Ownership of both e-book readers and tablet computers has been growing slowly but steadily for the past few years. But during the most recent holiday season, we saw a major spike in ownership.12 In mid-January, we reported that 19% of adults ages 18 and older owned an e-book reader, and 19% owned a tablet computer, up from 10% ownership for each device in mid-December.13
E-book reader and tablet ownership are strongly correlated with income and education, and are also most popular with adults under age 50. In addition, women are more likely to own e-readers than men, and more parents own tablet computers than non-parents. The tables below show how the ownership population of each device has changed over time – the most recent data come from our surveys in January.
The chart below shows how e-book reading devices and tablets fit into the general mix of device ownership among adults age 18 and older. Overall, tablet users and e-reader users are more likely to own cell phones, desktops, tablets, and e-reading devices.
The contours of the e-book reader and tablet markets
Kindles are the most popular type of e-reading device, and are owned by 62% of those who own e-readers. Another 22% own a Nook, making it the second most popular type. The distribution of types of e-book readers that we saw in our February survey has barely shifted from December 2011, when 63% of e-reader owners age 18 and older owned a Kindle and 23% owned a Nook. The full breakdown of the different types of e-reader devices owned in February 2012 is shown in the pie chart below.
In the tablet market things did shift between December and February. The marketplace for tablet computers saw two important additions in late 2011 with the introduction of Amazon’s Kindle Fire and Barnes & Noble’s Nook Tablet, both of which were offered at considerably lower prices than other tablets. The Kindle Fire in particular proved popular over the holiday period. According to Computer World, an analyst at Barclays said 5.5 million Kindle Fire tablets were sold in the fourth quarter (Amazon itself has not released specific data regarding Kindle sales).14
As a result, the Kindle Fire’s popularity among tablet owners age 18 and older grew over the past few months. The Kindle Fire grew in market share from 5% of the market in mid-December to 14% of the tablet market in mid-January. This change also grew as the overall size of the tablet market roughly doubled.
Who intends to buy either device
In our December 2011 survey of Americans age 16 and older, we asked those who do not own these devices whether they are planning to purchase them at all in the future. Some 13% of those who do not currently own e-book readers said they intended to buy one or were considering it – 8% said they hoped to buy one in the next six months and the rest said they were considering it further down the line. Those most interested tend to fall between ages 30 and 64 and have higher levels of education. They are also more likely to be library patrons, readers of e-books on other devices such as their computers, and heavier readers who have read at least six books in the previous 12 months.

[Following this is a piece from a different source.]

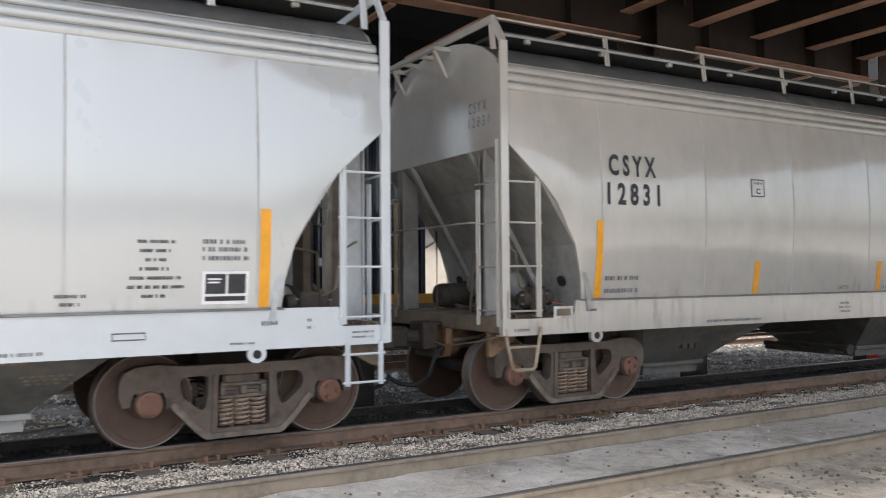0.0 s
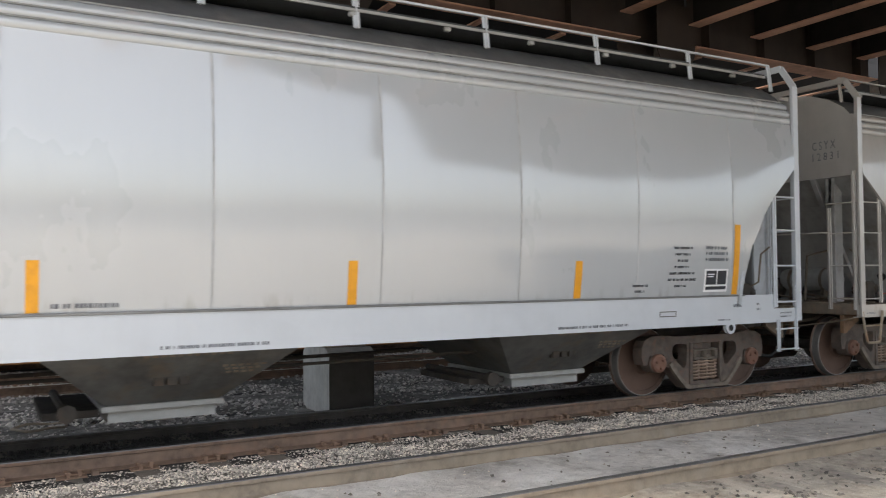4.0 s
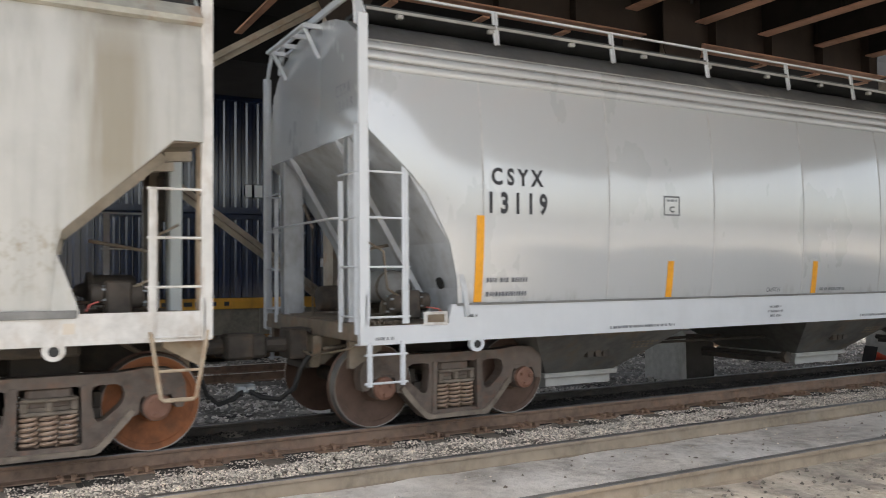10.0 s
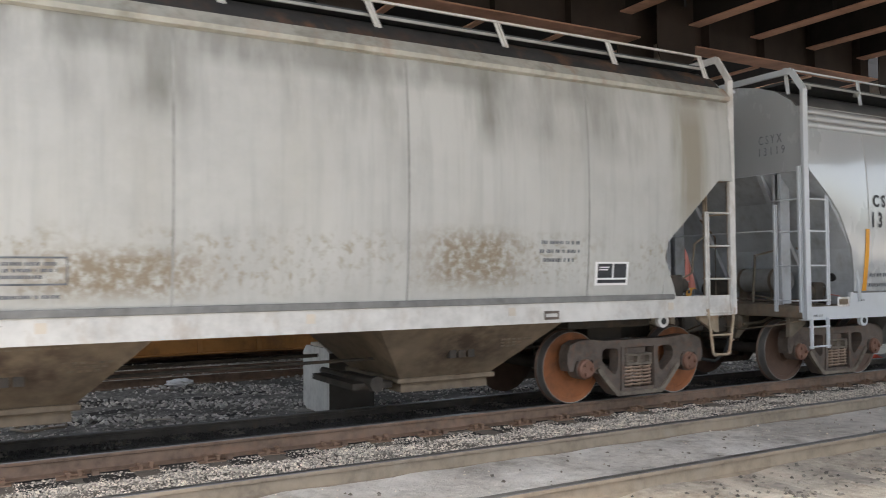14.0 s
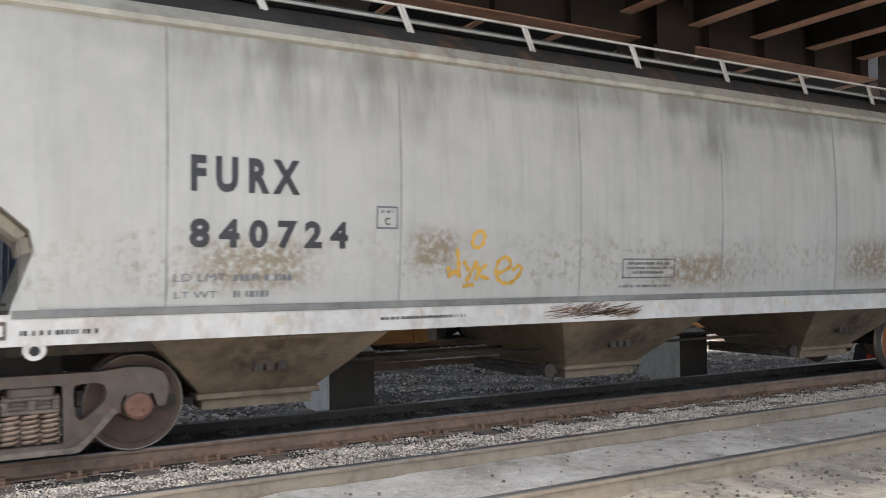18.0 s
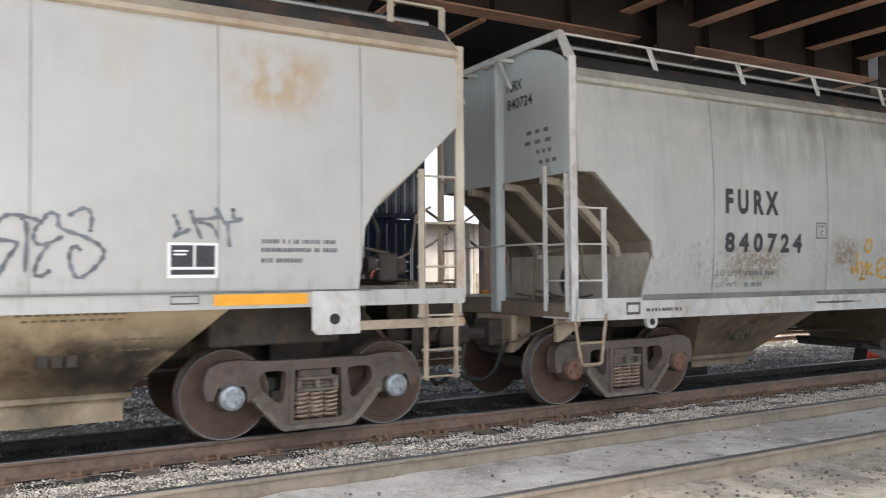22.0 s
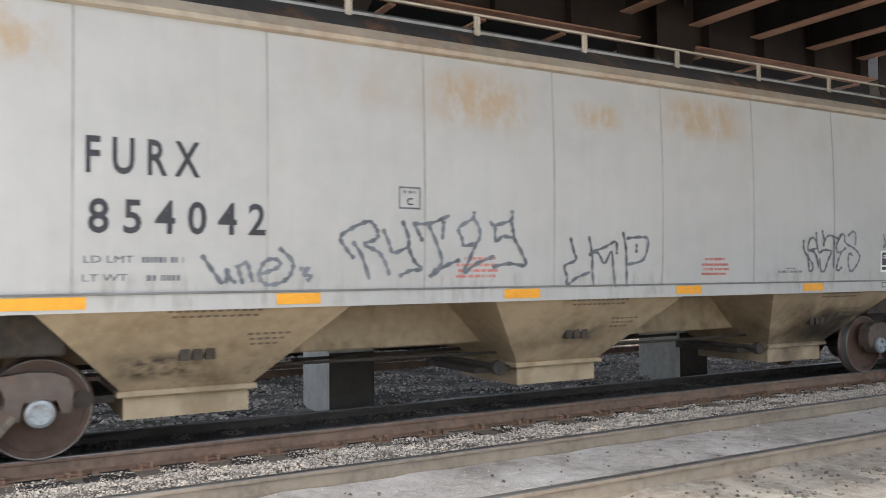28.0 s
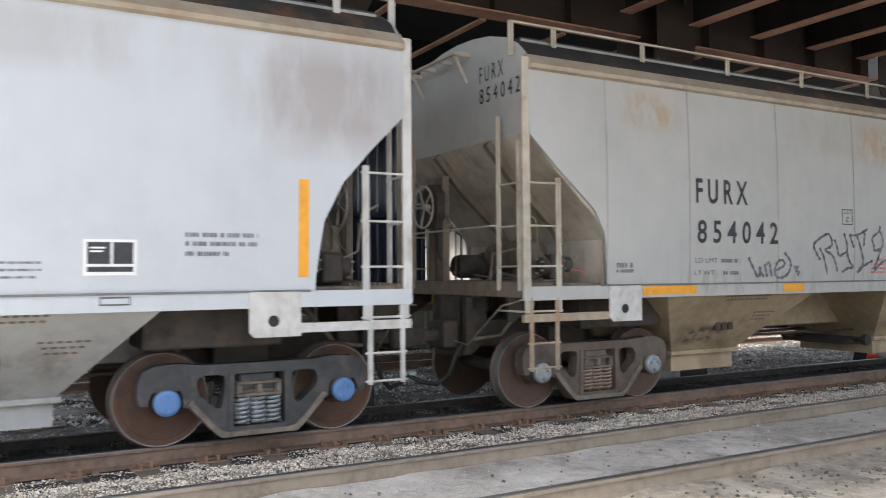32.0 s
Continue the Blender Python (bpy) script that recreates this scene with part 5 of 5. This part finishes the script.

At the same time, 18% of non-tablet owners said they intended to buy a tablet or were considering it – 10% said they hoped to buy one in the next six months and another 8% said they were considering it further down the line. Those close to purchasing one were more likely to be under age 50, to be African-American or Hispanic, college graduates, and parents of minor children. They were also generally tech owners – 18% of those who said they owned an e-book reading device also said they planned to purchase a tablet in the next six months. And library card holders were also more likely than non-holders to say they will be buying a tablet in the coming months.
Why people don’t own these devices
In our December 2011 survey, the majority of those who did not currently own an e-book reader or tablet computer said they did not intend to buy them.
Whites who did not own a tablet were more likely than minorities to say that they were not considering purchasing a tablet in the future, while blacks and Hispanics were more likely to say that they were considering purchasing a tablet in the next six months. Adults age 65 and older were far and away the age group most likely to say that they were not considering purchasing a tablet at all in the future, while adults ages 18-49 were generally more likely to say they were planning on purchasing a tablet in the next six months. College graduates and parents were somewhat more likely than other groups to be considering purchasing a tablet computer in the future. E-reader owners were more likely to say they were planning on purchasing a tablet in the next six months than non-ereader owners.
We asked those who did own the devices to tell us the main reason why they did not have one. In our December 2011 survey, the two main reasons non-owners said they did not have a tablet computer or e-book reading device were their lack of need and the high cost of the devices. Beyond those two main reasons, the next most commonly cited reason among people who didn’t own e-readers was that they preferred print books to e-books, while those who didn’t own tablets were likely to say that they had enough gadgets or were content with their current array of devices.
Among those 16 and older who did not own an e-book reader, whites were more likely than minorities to say that they didn’t have one because they prefer books or printed material, while African Americans and Hispanics were more likely than whites to say the main reason they didn’t have an e-reader was because of the cost or because they couldn’t afford it.
Among those who did not own a tablet computer, older adults (age 65+) were more likely to say the main reasons were that they “just didn’t want one” or because they didn’t know (or want to learn) how to use one. Teens and younger adults, particularly adults ages 30-49, were more likely to say that they couldn’t afford one or were happy with the devices they already had. E-reader owners were more likely than non-owners to say that they didn’t own a tablet because they had too many devices.